**Task prompt**
Drop the images; return everything else in the listing below exactly.

**Data shown**
-------

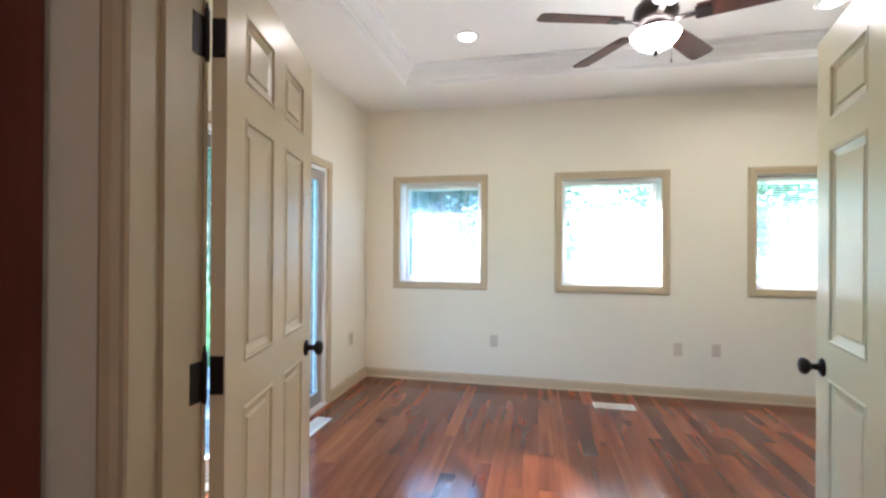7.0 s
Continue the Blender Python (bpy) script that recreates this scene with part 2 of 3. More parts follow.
BARK = mat("tree_bark", (0.17, 0.14, 0.12), 0.95, var=0.6, scale=9, bump=1.0, fine=26)
LEAFM = leafy("tree_leaves", (0.03, 0.068, 0.036), (0.05, 0.115, 0.045), 0.35)
LEAFM2 = leafy("shrub_leaves", (0.036, 0.08, 0.042), (0.06, 0.13, 0.05), 0.35)
FAN_W = wood("fan_blade_wood", (0.045, 0.012, 0.008), (0.11, 0.032, 0.018), 0.32)
CHERRY = wood("cherry_veneer", (0.085, 0.014, 0.006), (0.155, 0.031, 0.012), 0.4, stretch=(14, 14, 1.3), coat=0.15)
SHELFW = wood("dark_cherry_shelf", (0.07, 0.02, 0.012), (0.13, 0.042, 0.024), 0.35, stretch=(2, 20, 20))
OAK = wood("oiled_oak_rail", (0.36, 0.19, 0.08), (0.52, 0.31, 0.15), 0.3, stretch=(25, 1.5, 25))
SPINDLE = wood("spindle_wood", (0.23, 0.115, 0.055), (0.35, 0.195, 0.10), 0.34, stretch=(25, 25, 2.5), random_from="object", spread=0.34)
PALEOAK = wood("pale_newel_oak", (0.50, 0.33, 0.17), (0.64, 0.46, 0.28), 0.35, stretch=(25, 25, 2.0))
DARKRAIL = wood("dark_stair_rail", (0.10, 0.045, 0.02), (0.2, 0.10, 0.05), 0.35, stretch=(20, 2, 20))
BOARDS = dict(rough=0.15, stretch=(16, 1.2, 16), spread=0.0, coat=0.1, bump=0.02,
              tints=((0.56, 0.44, 0.46), (0.78, 0.70, 0.70), (0.98, 0.92, 0.88), (1.10, 1.05, 1.0), (1.30, 1.32, 1.22), (1.75, 1.95, 1.75)))
PLANK = wood("cherry_plank", (0.112, 0.025, 0.0098), (0.215, 0.061, 0.023), random_from="object", **BOARDS)
PLANKJ = wood("cherry_planks_joined", (0.112, 0.025, 0.0098), (0.215, 0.061, 0.023), random_from="island", **BOARDS)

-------

**Task result**
7.0 s
Continue the Blender Python (bpy) script that recreates this scene with part 2 of 3. More parts follow.
BARK = mat("tree_bark", (0.17, 0.14, 0.12), 0.95, var=0.6, scale=9, bump=1.0, fine=26)
LEAFM = leafy("tree_leaves", (0.03, 0.068, 0.036), (0.05, 0.115, 0.045), 0.35)
LEAFM2 = leafy("shrub_leaves", (0.036, 0.08, 0.042), (0.06, 0.13, 0.05), 0.35)
FAN_W = wood("fan_blade_wood", (0.045, 0.012, 0.008), (0.11, 0.032, 0.018), 0.32)
CHERRY = wood("cherry_veneer", (0.085, 0.014, 0.006), (0.155, 0.031, 0.012), 0.4, stretch=(14, 14, 1.3), coat=0.15)
SHELFW = wood("dark_cherry_shelf", (0.07, 0.02, 0.012), (0.13, 0.042, 0.024), 0.35, stretch=(2, 20, 20))
OAK = wood("oiled_oak_rail", (0.36, 0.19, 0.08), (0.52, 0.31, 0.15), 0.3, stretch=(25, 1.5, 25))
SPINDLE = wood("spindle_wood", (0.23, 0.115, 0.055), (0.35, 0.195, 0.10), 0.34, stretch=(25, 25, 2.5), random_from="object", spread=0.34)
PALEOAK = wood("pale_newel_oak", (0.50, 0.33, 0.17), (0.64, 0.46, 0.28), 0.35, stretch=(25, 25, 2.0))
DARKRAIL = wood("dark_stair_rail", (0.10, 0.045, 0.02), (0.2, 0.10, 0.05), 0.35, stretch=(20, 2, 20))
BOARDS = dict(rough=0.15, stretch=(16, 1.2, 16), spread=0.0, coat=0.1, bump=0.02,
              tints=((0.56, 0.44, 0.46), (0.78, 0.70, 0.70), (0.98, 0.92, 0.88), (1.10, 1.05, 1.0), (1.30, 1.32, 1.22), (1.75, 1.95, 1.75)))
PLANK = wood("cherry_plank", (0.112, 0.025, 0.0098), (0.215, 0.061, 0.023), random_from="object", **BOARDS)
PLANKJ = wood("cherry_planks_joined", (0.112, 0.025, 0.0098), (0.215, 0.061, 0.023), random_from="island", **BOARDS)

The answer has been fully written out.